Hay que levantar el país. Es una frase que muchas veces oigo, insanamente. Como esa otra, que se repite de serie en serie y de película en película, ¿estás bien? O es argumento nunca-visto-antes de tanto cine americano o made in Hong Kong: Hola, me llamo Joe y tengo un pistola. Hola, Joe, ¿estás bien? Me llamo Joe y tengo una pistola. Voy a utilizar mi pistola. Pum-pum-pum.
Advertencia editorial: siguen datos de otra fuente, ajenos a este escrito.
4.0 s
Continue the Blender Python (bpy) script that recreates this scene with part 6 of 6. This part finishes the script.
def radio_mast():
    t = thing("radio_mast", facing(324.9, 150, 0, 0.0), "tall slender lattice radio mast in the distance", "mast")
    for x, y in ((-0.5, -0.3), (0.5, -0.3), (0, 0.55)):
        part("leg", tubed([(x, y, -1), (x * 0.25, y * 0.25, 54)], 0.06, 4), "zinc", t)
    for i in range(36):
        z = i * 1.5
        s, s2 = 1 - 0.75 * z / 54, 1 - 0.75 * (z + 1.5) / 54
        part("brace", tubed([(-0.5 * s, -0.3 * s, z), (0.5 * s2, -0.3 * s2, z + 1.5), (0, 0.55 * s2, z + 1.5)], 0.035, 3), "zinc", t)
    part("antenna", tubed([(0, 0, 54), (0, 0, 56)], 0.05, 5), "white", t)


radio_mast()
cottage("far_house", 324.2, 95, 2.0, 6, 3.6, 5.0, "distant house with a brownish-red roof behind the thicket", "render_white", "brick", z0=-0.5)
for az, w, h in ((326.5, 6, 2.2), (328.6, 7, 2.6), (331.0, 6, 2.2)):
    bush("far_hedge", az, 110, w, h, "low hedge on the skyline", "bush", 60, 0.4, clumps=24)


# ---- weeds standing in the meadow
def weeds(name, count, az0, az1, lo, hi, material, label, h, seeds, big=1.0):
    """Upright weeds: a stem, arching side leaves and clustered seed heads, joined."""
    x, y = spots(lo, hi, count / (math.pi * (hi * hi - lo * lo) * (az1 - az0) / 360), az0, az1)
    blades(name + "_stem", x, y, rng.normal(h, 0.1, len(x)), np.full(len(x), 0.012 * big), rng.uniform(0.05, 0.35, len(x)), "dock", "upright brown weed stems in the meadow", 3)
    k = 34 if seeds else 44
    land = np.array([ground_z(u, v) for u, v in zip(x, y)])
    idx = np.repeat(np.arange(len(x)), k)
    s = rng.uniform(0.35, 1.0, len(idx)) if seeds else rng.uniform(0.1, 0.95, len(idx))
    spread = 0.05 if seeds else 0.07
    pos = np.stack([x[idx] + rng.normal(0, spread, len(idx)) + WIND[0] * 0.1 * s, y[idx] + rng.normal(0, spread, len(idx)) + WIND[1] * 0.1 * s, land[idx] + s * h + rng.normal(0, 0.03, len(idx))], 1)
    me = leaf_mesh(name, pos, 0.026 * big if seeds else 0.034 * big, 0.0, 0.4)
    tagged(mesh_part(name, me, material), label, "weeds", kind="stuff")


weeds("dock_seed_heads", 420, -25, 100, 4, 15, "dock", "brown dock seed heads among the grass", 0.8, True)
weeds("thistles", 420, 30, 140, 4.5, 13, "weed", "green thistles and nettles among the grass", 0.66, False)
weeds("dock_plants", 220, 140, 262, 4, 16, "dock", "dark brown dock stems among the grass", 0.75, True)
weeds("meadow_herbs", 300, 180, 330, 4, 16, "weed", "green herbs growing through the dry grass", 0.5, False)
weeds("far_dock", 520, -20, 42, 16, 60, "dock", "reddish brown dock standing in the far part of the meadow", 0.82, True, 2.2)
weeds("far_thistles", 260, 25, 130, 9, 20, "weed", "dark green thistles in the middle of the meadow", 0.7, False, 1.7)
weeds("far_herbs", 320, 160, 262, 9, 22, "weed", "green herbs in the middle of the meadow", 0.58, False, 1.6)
The End.
¿Qué país hay que levantar? ¿El de Ruiz Mateos o el de Félix Millet? ¿El de La Caixa o el del Santander? ¿El de sí, señora Merkel de Rajoy y lobbies vinculados o el María Teresa Fernández de la Vega y los siete zapateros? ¿El de Ortega Zara que paga a sus empleadas 800 euros al mes? ¿El país de CiU, el del PP, el del PNV o el del PSOE? Por eso envidio tanto las sociedades que funciona y no usan las banderas como alfombra para tapar la corruptela.
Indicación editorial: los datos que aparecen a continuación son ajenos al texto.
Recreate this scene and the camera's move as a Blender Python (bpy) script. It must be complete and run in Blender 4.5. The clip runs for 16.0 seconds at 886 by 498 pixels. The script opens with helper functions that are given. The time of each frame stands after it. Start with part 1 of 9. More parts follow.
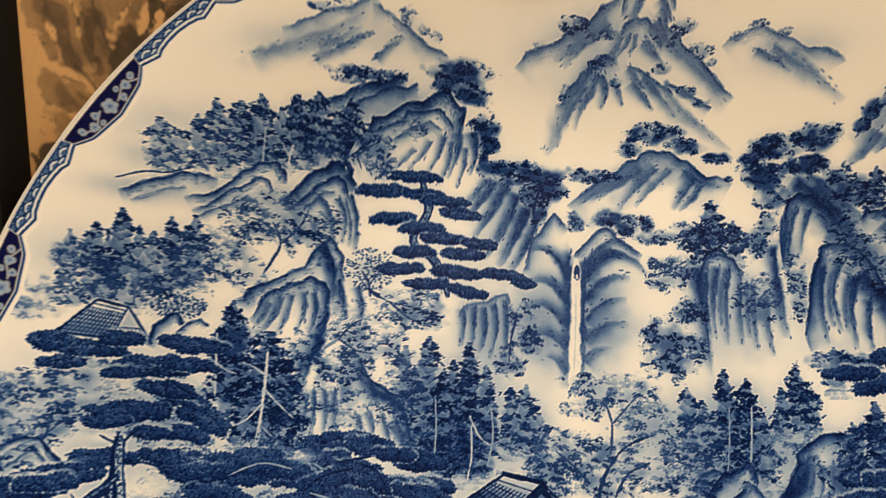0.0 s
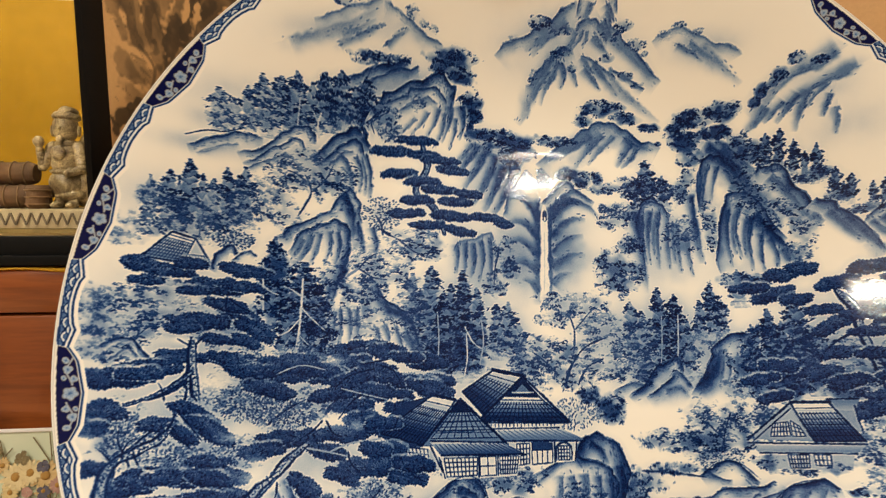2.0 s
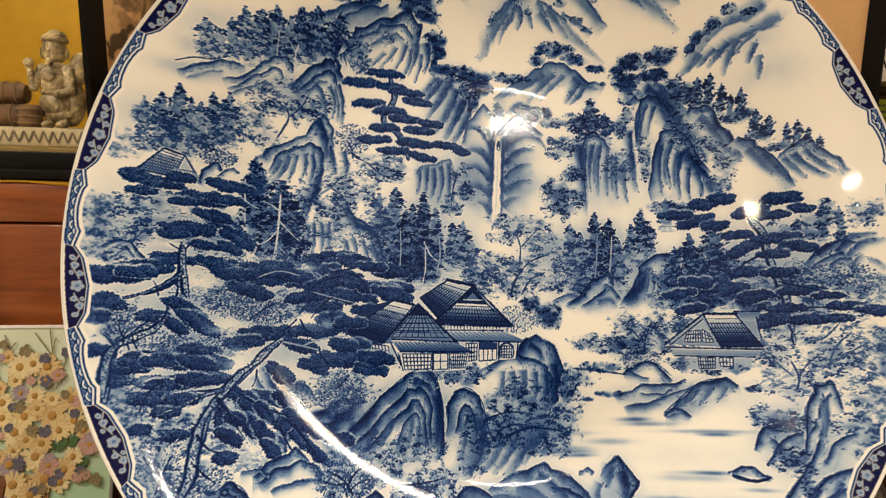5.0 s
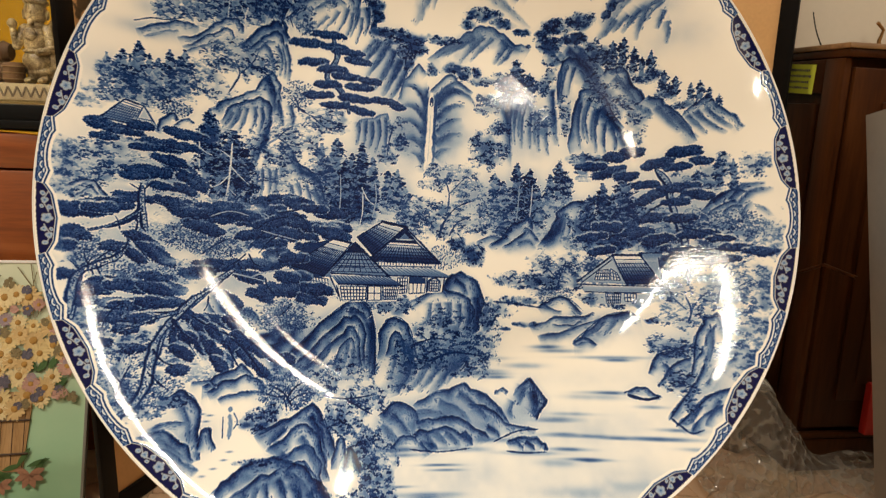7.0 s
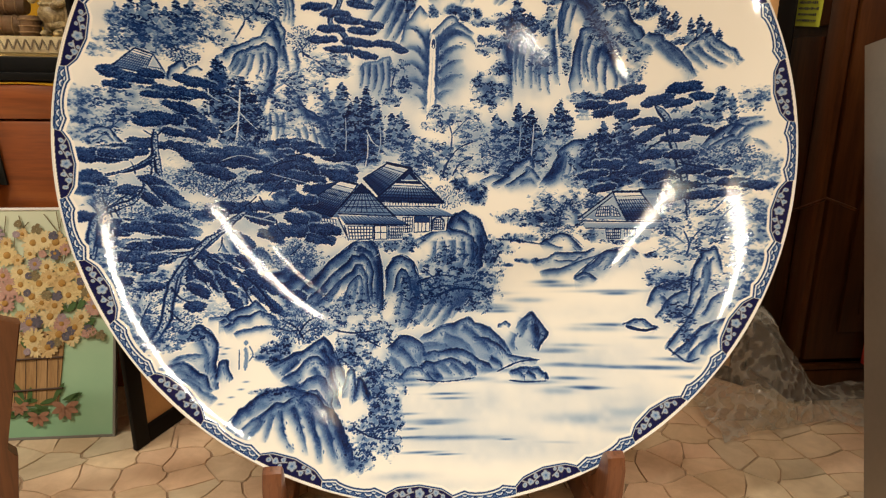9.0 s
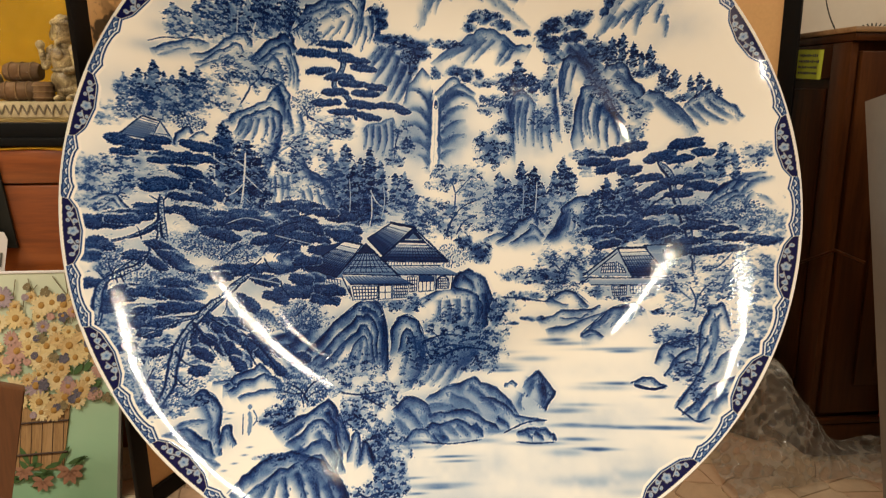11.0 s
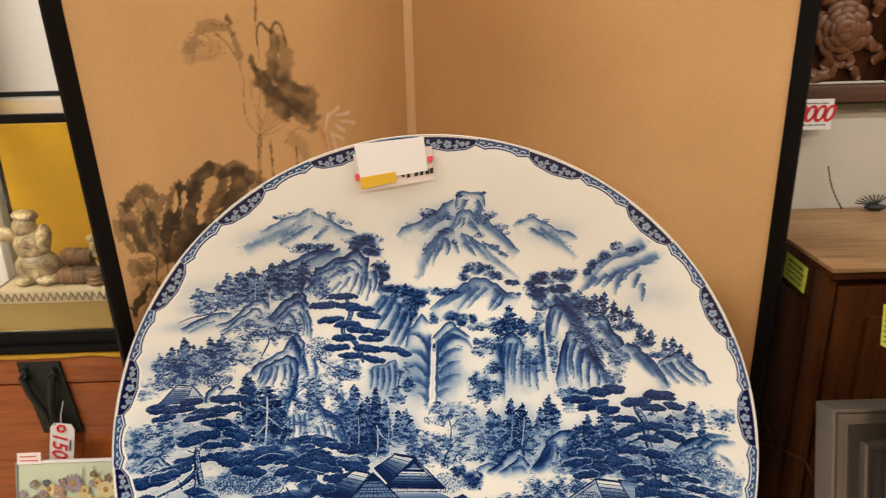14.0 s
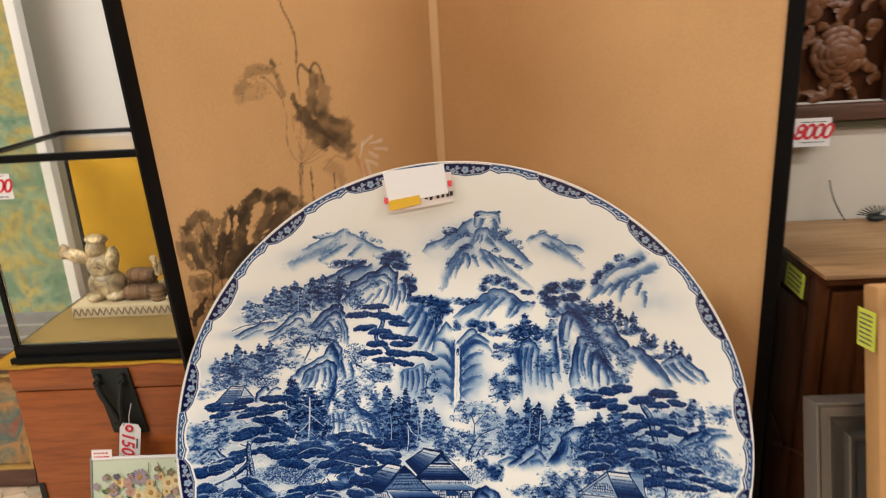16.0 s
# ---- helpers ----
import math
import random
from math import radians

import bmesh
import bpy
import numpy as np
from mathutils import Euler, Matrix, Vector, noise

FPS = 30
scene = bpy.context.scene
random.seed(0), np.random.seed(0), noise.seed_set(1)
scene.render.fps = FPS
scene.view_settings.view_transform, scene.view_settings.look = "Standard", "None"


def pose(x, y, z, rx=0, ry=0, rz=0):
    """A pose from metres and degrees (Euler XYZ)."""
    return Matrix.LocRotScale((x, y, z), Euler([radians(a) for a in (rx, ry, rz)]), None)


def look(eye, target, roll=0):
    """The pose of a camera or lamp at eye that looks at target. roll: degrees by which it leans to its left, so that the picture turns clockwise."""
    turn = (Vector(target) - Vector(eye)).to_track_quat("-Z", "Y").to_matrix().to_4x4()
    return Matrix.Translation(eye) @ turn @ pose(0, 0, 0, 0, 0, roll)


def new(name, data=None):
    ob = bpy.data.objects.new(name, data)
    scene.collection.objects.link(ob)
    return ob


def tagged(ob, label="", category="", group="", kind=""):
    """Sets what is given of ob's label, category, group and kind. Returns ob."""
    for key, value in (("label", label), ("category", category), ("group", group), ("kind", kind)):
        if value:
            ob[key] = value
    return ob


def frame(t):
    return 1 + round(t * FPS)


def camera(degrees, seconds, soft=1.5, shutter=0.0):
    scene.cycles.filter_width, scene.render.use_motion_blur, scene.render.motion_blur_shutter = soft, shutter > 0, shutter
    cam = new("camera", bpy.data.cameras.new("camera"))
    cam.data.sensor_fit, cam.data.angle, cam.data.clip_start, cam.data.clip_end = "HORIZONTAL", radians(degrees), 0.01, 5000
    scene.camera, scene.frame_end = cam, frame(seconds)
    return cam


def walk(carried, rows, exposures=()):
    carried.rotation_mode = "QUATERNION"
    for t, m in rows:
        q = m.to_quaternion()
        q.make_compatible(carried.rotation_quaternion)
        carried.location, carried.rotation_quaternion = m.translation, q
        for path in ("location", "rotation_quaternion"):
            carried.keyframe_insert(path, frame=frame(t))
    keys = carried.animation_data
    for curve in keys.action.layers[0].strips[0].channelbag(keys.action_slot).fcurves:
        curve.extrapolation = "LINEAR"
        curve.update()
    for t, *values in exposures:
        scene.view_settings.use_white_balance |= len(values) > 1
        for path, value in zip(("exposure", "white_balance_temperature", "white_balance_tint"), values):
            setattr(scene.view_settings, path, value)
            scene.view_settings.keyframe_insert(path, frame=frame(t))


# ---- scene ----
cam = camera(63.4, 16.0, soft=1.2, shutter=0.4)
PATH = [
    (0, (-0.1145, -0.4428, 0.6245), (-0.085, 1.549, 0.445), 0.22),
    (0.5, (-0.1464, -0.4683, 0.6004), (-0.061, 1.526, 0.469), 0.78),
    (1, (-0.1740, -0.4913, 0.5809), (0.009, 1.496, 0.453), 0.74),
    (1.5, (-0.1812, -0.5416, 0.5736), (0.043, 1.441, 0.435), 0.03),
    (2, (-0.1928, -0.5956, 0.5747), (0.047, 1.384, 0.422), 0.19),
    (2.5, (-0.2001, -0.6171, 0.5714), (0.050, 1.359, 0.393), 0.96),
    (3, (-0.2016, -0.6355, 0.5654), (0.056, 1.338, 0.367), 1.34),
    (3.5, (-0.1972, -0.6583, 0.5590), (0.081, 1.311, 0.346), 1.49),
    (5.8, (-0.1783, -0.7303, 0.5673), (0.142, 1.209, 0.196), 2.36),
    (6, (-0.1667, -0.7462, 0.5659), (0.152, 1.192, 0.190), 2.66),
    (6.5, (-0.1319, -0.7822, 0.5613), (0.183, 1.157, 0.188), 3.17),
    (7, (-0.1174, -0.8061, 0.5519), (0.180, 1.131, 0.152), 2.51),
    (7.5, (-0.1102, -0.8246, 0.5474), (0.199, 1.096, 0.082), 1.96),
    (8, (-0.1116, -0.8391, 0.5461), (0.199, 1.066, 0.023), 1.64),
    (8.2, (-0.1029, -0.8420, 0.5459), (0.187, 1.061, 0.003), 1.60),
    (10.3, (-0.0914, -0.8407, 0.5474), (0.103, 1.088, 0.057), 0.47),
    (10.5, (-0.0928, -0.8385, 0.5564), (0.104, 1.094, 0.079), 0.26),
    (11, (-0.0826, -0.8365, 0.5667), (0.111, 1.109, 0.143), 0.08),
    (11.5, (-0.0797, -0.8402, 0.5751), (0.124, 1.115, 0.208), 0.06),
    (12, (-0.0754, -0.8446, 0.5922), (0.148, 1.113, 0.248), 0.32),
    (12.5, (-0.0536, -0.8316, 0.6938), (0.186, 1.114, 0.299), 0.76),
    (13, (-0.0551, -0.8256, 0.8748), (0.174, 1.077, 0.303), 0.66),
    (13.5, (-0.0304, -0.8294, 1.0011), (0.161, 1.051, 0.346), 0.35),
    (14, (0.0044, -0.8219, 1.0483), (0.039, 1.065, 0.385), -1.30),
    (14.4, (0.0247, -0.7142, 1.0316), (-0.031, 1.168, 0.356), -0.44),
    (14.5, (0.0319, -0.6808, 1.0330), (-0.035, 1.200, 0.356), -0.10),
    (15, (0.0711, -0.6195, 1.0471), (-0.086, 1.250, 0.354), 0.86),
    (15.5, (0.0899, -0.7664, 1.0634), (-0.131, 1.106, 0.395), -0.26),
    (16.0, (0.0380, -0.9380, 1.0830), (-0.045, 0.963, 0.469), -3.30),
]
EXPOSURES = [(0.0, -0.48, 6300, 10), (8.0, -0.58, 6300, 10), (12.0, -0.56, 6350, 10), (13.5, -0.43, 5850, 10), (16.0, -0.45, 5350, 10)]
walk(cam, [(t, look(eye, target, roll)) for t, eye, target, roll in PATH], EXPOSURES)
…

En realidad, siento que mi país es muy pequeño. El tramo de calle donde vivo más dos travesías a la izquierda y dos a la derecha. A lo sumo, acaso también, los bosques por donde salgo a correr y nunca encuentro a nadie, excepto algún cazador extraviado y alguna bruja de edad que busca su libro de encantamientos perdido por los caminos de tierra rojiza y raíces, que sobresalen como dedos de orco, por los que vuelvo a casa, al igual que un invisible Ulises a tiempo partido que asusta al encontrar sus propias huellas en el viaje de vuelta, pensando que puede haber alguien más en Ítaca.